Dynamic Analysis: Pattern Causality in Time Points
Stavros Stavroglou, Athanasios Pantelous, Hui Wang
Source:vignettes/dynamic.Rmd
dynamic.Rmd
As it’s hard to understand the pattern causality algorithm based on chaos theory, some researchers always wonder if this algorithm is able to capture the dynamic causality between series.
In this vignette, we will demonstrate how to use the
patterncausality
package to analyze the dynamic causality
between two series.
First of all, we need to load the package and the dataset as usual.
library(patterncausality)
#> Error in get(paste0(generic, ".", class), envir = get_method_env()) :
#> object 'type_sum.accel' not found
data(climate_indices)
Here we choose the typical climate dataset to show the dynamic
analysis. We can easily get the pattern causality result by
pcLightweight
function to give a quick view, generally
speaking, this result is obtained by the whole time points.
Causality Strength Analysis with ERF Function
X <- climate_indices$AO
Y <- climate_indices$AAO
result <- pcLightweight(X, Y, E = 3, tau = 1, metric = "euclidean", h = 1, weighted = TRUE, verbose=FALSE)
The parameter weighted
decides if we need to calculate
the causality strength by erf function, we can show this kind of
strength here in each time point.
To get the causality strength in each time point, we need the
recorded function pcFullDetails
to give causality strength
details.
result <- pcFullDetails(X, Y, E = 3, tau = 1, metric = "euclidean", h = 1, weighted = TRUE, verbose=FALSE)
print(result)
#> Pattern Causality Full Analysis
#> ------------------------------
#> Analysis period: 8 532
#> Number of valid observations: 525
#> Causality spectrum range: No valid values
#>
#> State space dimensions: 533 x 3
#> Pattern space dimensions: 9 x 9 x 535
The summary of the result is shown, all the related data has been
saved in the result
object, then we can plot the causality
strength series from this, as we said in the previous work, the each
time point if and only if the causality is one of the three types, so
the each time point just has one causality.

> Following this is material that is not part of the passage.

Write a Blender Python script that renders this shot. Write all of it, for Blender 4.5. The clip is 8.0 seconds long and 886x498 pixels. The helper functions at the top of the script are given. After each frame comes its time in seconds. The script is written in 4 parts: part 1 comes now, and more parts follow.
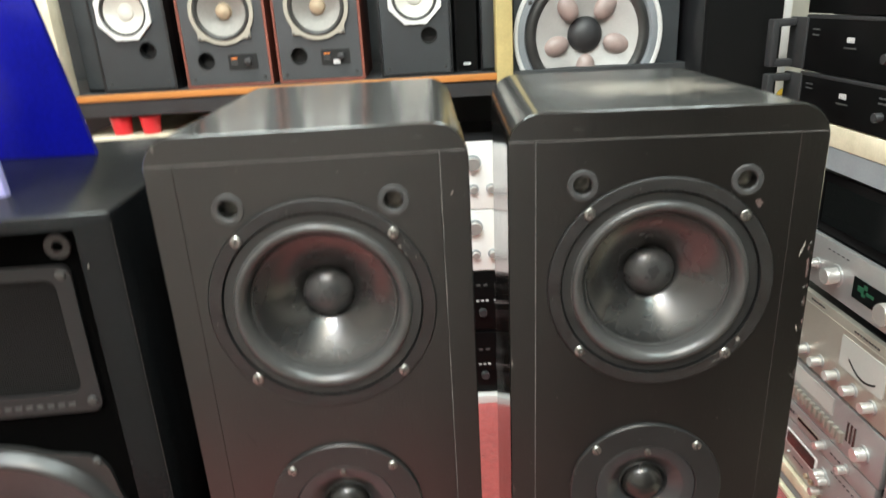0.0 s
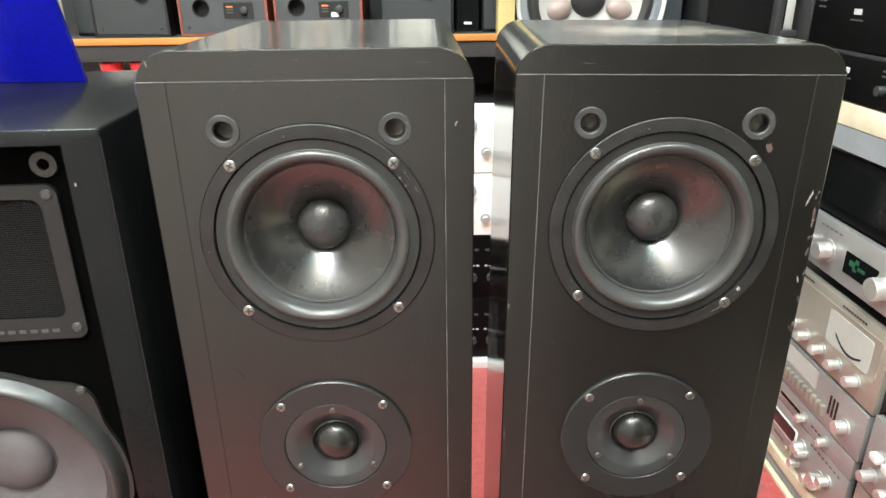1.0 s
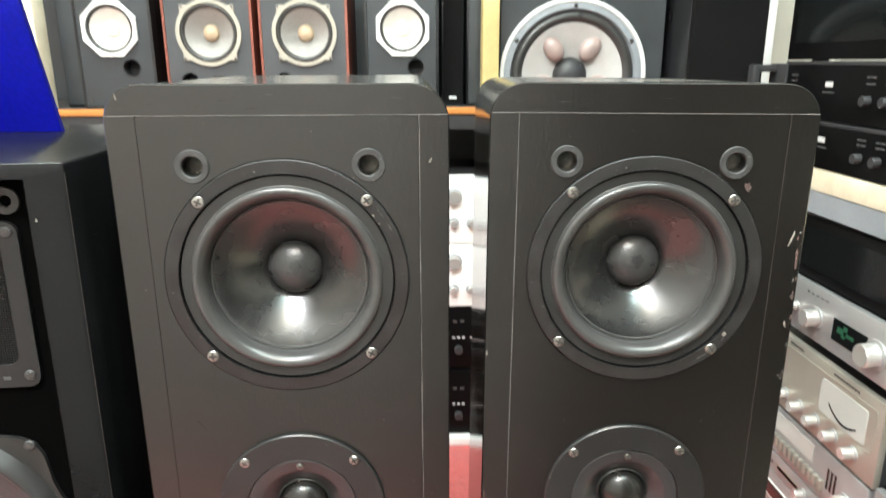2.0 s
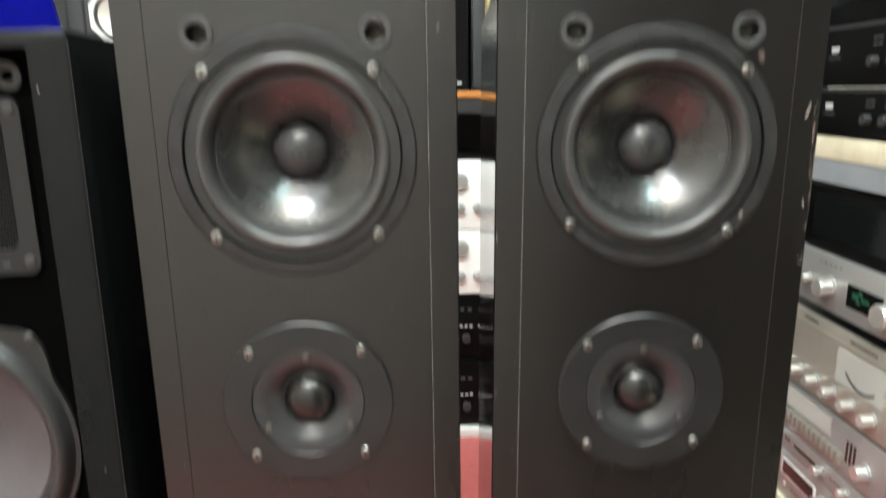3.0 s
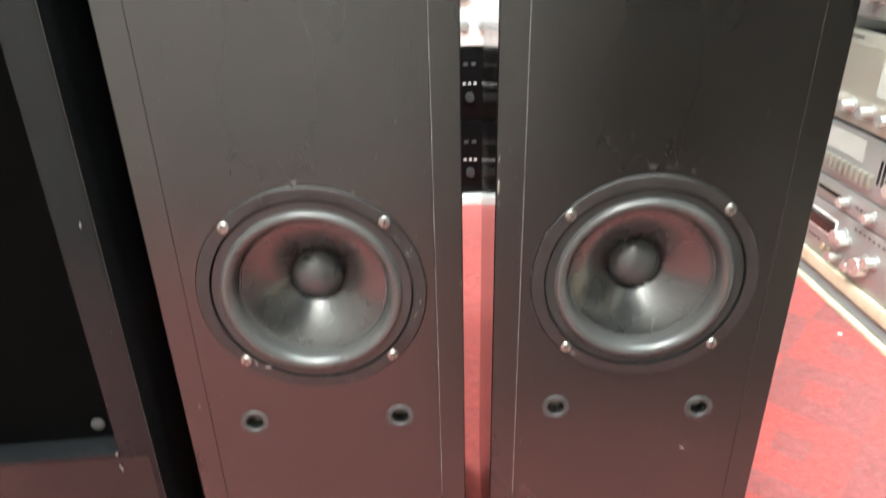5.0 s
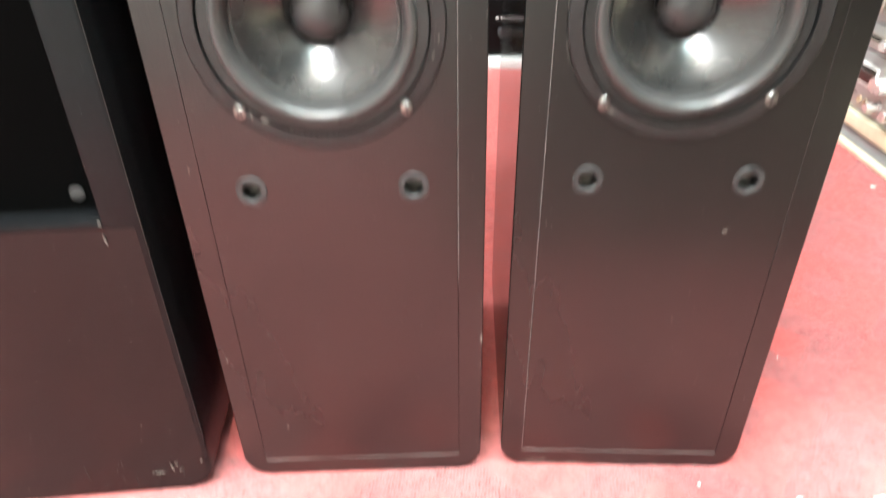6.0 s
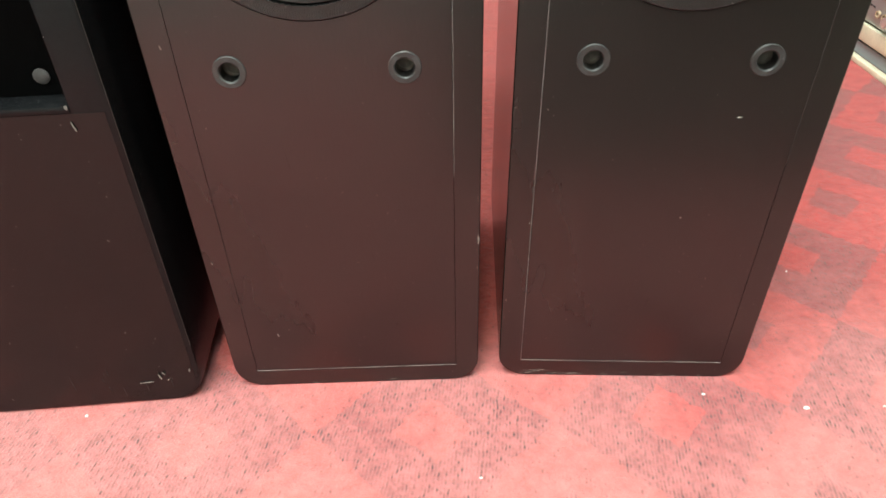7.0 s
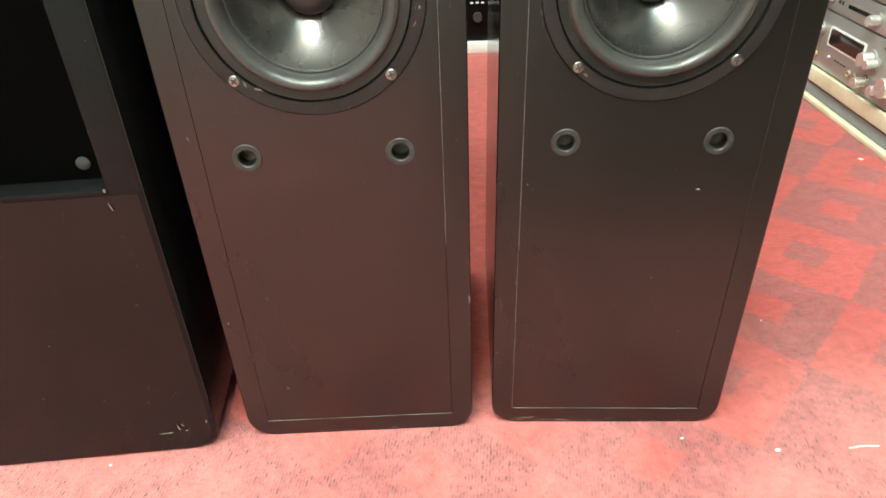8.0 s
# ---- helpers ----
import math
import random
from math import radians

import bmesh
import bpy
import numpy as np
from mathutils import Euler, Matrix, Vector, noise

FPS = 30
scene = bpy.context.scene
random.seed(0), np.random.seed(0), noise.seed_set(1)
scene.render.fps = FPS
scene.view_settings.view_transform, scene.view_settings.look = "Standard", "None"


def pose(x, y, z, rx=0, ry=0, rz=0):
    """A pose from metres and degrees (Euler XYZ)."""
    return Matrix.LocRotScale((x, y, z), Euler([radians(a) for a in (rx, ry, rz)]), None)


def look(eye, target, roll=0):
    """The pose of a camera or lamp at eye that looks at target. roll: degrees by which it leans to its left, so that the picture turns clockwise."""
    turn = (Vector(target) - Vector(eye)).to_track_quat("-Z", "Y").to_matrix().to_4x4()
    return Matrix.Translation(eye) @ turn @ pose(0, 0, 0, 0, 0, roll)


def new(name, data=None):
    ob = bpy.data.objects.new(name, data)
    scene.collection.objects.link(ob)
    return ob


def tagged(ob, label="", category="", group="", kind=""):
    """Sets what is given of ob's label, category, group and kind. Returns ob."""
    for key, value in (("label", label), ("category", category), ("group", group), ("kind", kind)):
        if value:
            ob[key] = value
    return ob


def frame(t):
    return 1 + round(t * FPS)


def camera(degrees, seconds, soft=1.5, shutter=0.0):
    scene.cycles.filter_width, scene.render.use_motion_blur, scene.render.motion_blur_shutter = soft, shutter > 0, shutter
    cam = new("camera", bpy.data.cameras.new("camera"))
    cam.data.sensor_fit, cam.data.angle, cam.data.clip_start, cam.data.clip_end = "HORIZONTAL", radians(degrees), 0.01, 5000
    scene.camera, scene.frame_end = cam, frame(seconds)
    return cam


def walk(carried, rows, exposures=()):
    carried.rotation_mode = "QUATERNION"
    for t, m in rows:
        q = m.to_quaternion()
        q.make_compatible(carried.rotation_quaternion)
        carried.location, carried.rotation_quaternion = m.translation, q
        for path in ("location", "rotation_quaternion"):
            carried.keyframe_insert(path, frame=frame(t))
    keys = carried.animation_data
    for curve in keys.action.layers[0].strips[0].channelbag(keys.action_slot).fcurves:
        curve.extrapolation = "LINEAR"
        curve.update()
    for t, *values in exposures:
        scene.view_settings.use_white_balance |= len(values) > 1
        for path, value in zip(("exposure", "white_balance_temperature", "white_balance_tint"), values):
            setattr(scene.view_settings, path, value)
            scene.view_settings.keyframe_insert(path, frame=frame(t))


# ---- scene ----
cam = camera(66.3, 8.0, 1.5, 0.85)
PATH = [
    (0, (0.08, -0.424, 1.003), (0.101, 1.454, 0.316), -3.2),
    (0.5, (0.068, -0.432, 0.978), (0.111, 1.429, 0.247), -0.2),
    (1, (0.072, -0.422, 0.975), (0.123, 1.427, 0.215), -0.6),
    (1.5, (0.08, -0.409, 0.971), (0.127, 1.446, 0.225), -0.2),
    (1.7, (0.082, -0.411, 0.961), (0.174, 1.473, 0.298), 0.1),
    (2.8, (0.077, -0.431, 0.879), (0.143, 1.523, 0.455), -0.9),
    (3, (0.078, -0.431, 0.849), (0.15, 1.514, 0.393), -0.8),
    (3.5, (0.079, -0.421, 0.784), (0.145, 1.491, 0.201), -1.9),
    (4, (0.081, -0.403, 0.7295), (0.141, 1.48, 0.080), -0.8),
    (4.2, (0.089, -0.403, 0.708), (0.127, 1.449, -0.048), -0.4),
    (4.5, (0.082, -0.405, 0.6565), (0.157, 1.432, -0.138), -0.7),
    (4.7, (0.084, -0.406, 0.635), (0.132, 1.422, -0.173), -1.7),
    (5.8, (0.066, -0.396, 0.534), (0.108, 1.299, -0.527), -0.2),
    (6, (0.068, -0.404, 0.494), (0.096, 1.277, -0.59), -1.1),
    (6.5, (0.068, -0.399, 0.453), (0.092, 1.219, -0.723), -0.8),
    (7, (0.072, -0.402, 0.446), (0.091, 1.193, -0.76), -1.4),
    (7.5, (0.076, -0.425, 0.471), (0.081, 1.232, -0.649), -3.2),
    (8, (0.08, -0.438, 0.489), (0.092, 1.231, -0.614), -2.3),
]
EXPOSURE = [
    (0, -1.34, 6500, 10), (0.5, -1.12, 6480, 9), (1.0, -0.88, 6450, 9), (1.7, -0.75, 6450, 9), (2.8, -1.12, 6450, 9), (3.5, -1.36, 6380, 8),
    (4.5, -0.73, 6330, 8), (5.8, -0.03, 6300, 10), (6.5, -0.40, 6350, 9), (7.0, -0.95, 6450, 4), (7.5, -1.2, 6600, 2), (8.0, -0.83, 6750, -1),
]
walk(cam, [(t, look(eye, target, roll)) for t, eye, target, roll in PATH], EXPOSURE)

# ---- world and lamps ----
world = bpy.data.worlds.new("world")
scene.world = world
world.use_nodes = True
world.node_tree.nodes["Background"].inputs[0].default_value = (0.9, 0.95, 1.0, 1)
world.node_tree.nodes["Background"].inputs[1].default_value = 0.02

CEIL = 2.55
COOL, LILAC, WARM, CYAN = (0.87, 1.0, 0.97), (0.92, 0.95, 1.0), (1.0, 0.89, 0.72), (0.72, 1.0, 1.0)
LAMPS = [
    (-0.45, -1.10, 98, 0.55, 0.20, LILAC), (-0.03, -1.10, 58, 0.22, 0.20, WARM), (0.48, -0.90, 34, 0.24, 0.14, CYAN),
    (-0.42, -0.36, 64, 0.75, 0.20, COOL), (0.64, -0.36, 40, 0.50, 0.20, COOL), (-0.42, 0.74, 76, 0.9, 0.14, COOL), (-1.35, -0.72, 14, 1.2, 0.14, COOL),
]
for lx, ly, power, sx, sy, tone in LAMPS:
    data = bpy.data.lights.new("tube_light", "AREA")
    data.shape, data.size, data.size_y, data.energy, data.color = "RECTANGLE", sx, sy, power, tone
    new("tube_light", data).matrix_world = pose(lx, ly, CEIL - 0.085)


# ---- materials ----
def link(nt, a, b):
    nt.links.new(a, b)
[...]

plot_causality(result, type="total")
We can also plot the causality strength seperately.
plot_causality(result, type="positive")
Then it will show the single causality strength series of each status to observe the dynamic causality, since each time point just has one causality, so we use the linear interpolation to connect the points of each causality.
Raw Causality Strength Analysis
However, sometimes we also want to choose
weighted = FALSE
to get the raw causality strength series,
we can estimate the causality again by the pcFullDetails
function.
result <- pcFullDetails(X, Y, E = 3, tau = 1, metric = "euclidean", h = 1, weighted = FALSE, verbose=FALSE)
print(result)
#> Pattern Causality Full Analysis
#> ------------------------------
#> Analysis period: 8 532
#> Number of valid observations: 525
#> Causality spectrum range: No valid values
#>
#> State space dimensions: 533 x 3
#> Pattern space dimensions: 9 x 9 x 535
Obviously, the number of total causality points is the same, then we also provide the plot function for this situation to find more details about the dynamic causality.
plot_causality(result, type="total")
Then the causality strength in this situation is just 1 and 0, that’s why the figure is the bar plot, we can find the causality type in each time point and we can also obverse different causality in different time points.
These two kinds of functions extended the pattern causality to the dynamic analysis, we can find more information from the time field and the features in different time points and different causalities.